Pitt Versus Connecticut Offense

Even though Joe Clermond says it's not the case, Pitt's fifth-year senior defensive end probably wouldn't mind if Connecticut wideout D.J. Hernandez got the ball on a reverse and Clermond had him lined up for a clean shot.

D.J. Hernandez, a 6-foot-1, 202-pound redshirt junior, was UConn's quarterback last year when the Huskies pulled out a 46-45 double-overtime decision on the QB's two-point conversion run. Hernandez also ran for 130 yards and passed for 164. So, one could understand if Joe Clermond took advantage.

The Panthers didn't get many opportunities to hit Hernandez last season and whiffed on their few chances, but there should be plenty when UConn (3-0) meets Pittsburgh (2-1) Saturday at 7 p.m. at Heinz Field. Hernandez is just as dangerous as a receiver and on special teams as he was as a quarterback.

"Having a competitive edge, we want to get after these guys after last year, but as long as we come out and play Mad Dog defense against them this year I'll be all right,'' Clermond said. "Connecticut, they have a new quarterback, but he seems like he can do the same things as Hernandez.

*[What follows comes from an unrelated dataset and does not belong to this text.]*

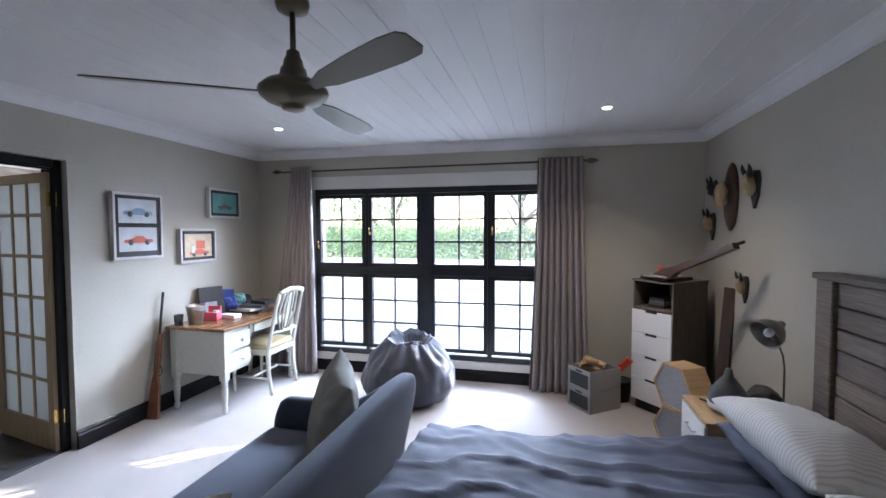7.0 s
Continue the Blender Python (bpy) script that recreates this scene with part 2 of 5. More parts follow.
def lathe(profile, seg=24, center=(0, 0, 0), smooth=True):
    """A turned body from (radius, height) pairs."""
    bm = bmesh.new()
    rings = []
    for r, z in profile:
        r = max(r, 0.0004)
        rings.append([bm.verts.new((center[0] + r * math.cos(2 * math.pi * i / seg), center[1] + r * math.sin(2 * math.pi * i / seg), center[2] + z)) for i in range(seg)])
    for a, b in zip(rings, rings[1:]):
        for i in range(seg):
            f = bm.faces.new((a[i], a[(i + 1) % seg], b[(i + 1) % seg], b[i]))
            f.smooth = smooth
    bm.faces.new(rings[0][::-1])
    bm.faces.new(rings[-1])
    bmesh.ops.recalc_face_normals(bm, faces=bm.faces[:])
    return bm


def tube(points, radius, seg=10):
    """A round bar along points; radius is one number or one a point."""
    pts = [Vector(p) for p in points]
    rad = radius if isinstance(radius, (list, tuple)) else [radius] * len(pts)
    bm = bmesh.new()
    rings = []
    for i, p in enumerate(pts):
        d = (pts[min(i + 1, len(pts) - 1)] - pts[max(i - 1, 0)]).normalized()
        side = d.orthogonal().normalized() if i == 0 else (side - d * side.dot(d)).normalized()
        up = d.cross(side)
        rings.append([bm.verts.new(p + rad[i] * (side * math.cos(2 * math.pi * k / seg) + up * math.sin(2 * math.pi * k / seg))) for k in range(seg)])
    for a, b in zip(rings, rings[1:]):
        for k in range(seg):
            bm.faces.new((a[k], a[(k + 1) % seg], b[(k + 1) % seg], b[k])).smooth = True
    bm.faces.new(rings[0][::-1])
    bm.faces.new(rings[-1])
    bmesh.ops.recalc_face_normals(bm, faces=bm.faces[:])
    return bm


def outline(points, depth):
    """A flat plate in the xz plane with the given outline, from y=0 to y=-depth."""
    bm = bmesh.new()
    f = bm.faces.new([bm.verts.new((x, 0, z)) for x, z in points])
    ext = bmesh.ops.extrude_face_region(bm, geom=[f])
    for v in ext["geom"]:
        if isinstance(v, bmesh.types.BMVert):
            v.co.y -= depth
    bmesh.ops.recalc_face_normals(bm, faces=bm.faces[:])
    return bm


def surface(nu, nv, fn, closed_u=False):
    """A smooth sheet fn(u, v) -> place for u, v in 0..1."""
    bm = bmesh.new()
    rows = [[bm.verts.new(fn(i / (nu if closed_u else nu - 1), j / (nv - 1))) for i in range(nu)] for j in range(nv)]
    for j in range(nv - 1):
        for i in range(nu if closed_u else nu - 1):
            k = (i + 1) % nu
            bm.faces.new((rows[j][i], rows[j][k], rows[j + 1][k], rows[j + 1][i])).smooth = True
    bmesh.ops.recalc_face_normals(bm, faces=bm.faces[:])
    return bm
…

"And they still run the ball, so we have to stop that and be able to get after the quarterback. But we know we can be successful doing both, because we have confidence doing it again. And what we've accomplished so far has shown us that all our hard work will show up on the field.''

UConn has junior-college transfer Tyler Lorenzen (6-5, 226) at quarterback this season. He has completed 68.2 percent of his passes (58-for-85) for 706 yards and four touchdowns with two interceptions. Lorenzen also has run for 73 yards and a score, so he is dangerous.

"They obviously made a switch at quarterback,'' Pitt defensive coordinator Paul Rhoads said, "and the young man who plays there now is big and strong and fast. ... He's an extremely accurate passer, but we hopefully won't see the scrambling that we got out of Hernandez last year.

"But Lorenzen will tuck the ball and go, and he's made some yardage while doing that. There's a lot of similarities in style with the quarterbacks and certainly in scheme. They seem to throw the ball a little more than in past years, but they certainly don't mind running the ball, either.''

Redshirt sophomore tailback Donald Brown, who scorched Pitt for 205 yards rushing and two touchdowns on 43 carries, is still UConn's leading rusher with 240 yards and three scores. However, the Huskies also use former fullback Lou Allen, a redshirt junior, as a tailback as well as redshirt sophomore Andre Dixon. Allen has 73 yards and two scores, while Dixon has 139.

"Donald Brown is our starter, but the one thing is that you need to have more than one guy play tailback,'' UConn coach Randy Edsall said. "So, it's great that we have three guys who can be productive for us in the backfield. ... But Donald Brown is our starter. Andre is a good running back, but you need to have two guys (in) a long season. And we have three guys now.''

When Lorenzen passes the ball he has spread it around to seven different receivers. Sophomore Terrence Jeffers (6-2, 211) leads with 14 catches for 151 yards and two touchdowns, while senior Larry Taylor (5-6, 167) has 11 for 117 and Brad Kanuce has 10 for 171 (17.1 average). Hernandez only has nine catches, but they are for 164 yards (18.2) and one touchdown.

"Hernandez is a great football player and contributes on so many special teams as well as being a dangerous receiver for Connecticut,'' Rhoads said. "They can throw a reverse pass or a double-pass or put him at quarterback, so he's a real weapon. And he did a number on us last season.

"Brown, obviously, has impressed the country with what he's done. And the fresh legs they brought in last week proved that he can be dangerous as well. So, whomever they line up (at running back) is going to be a threat, and they certainly emphasize the running game.''

And if the Panthers get a chance for redemption for last season, they won't hesitate to take a shot.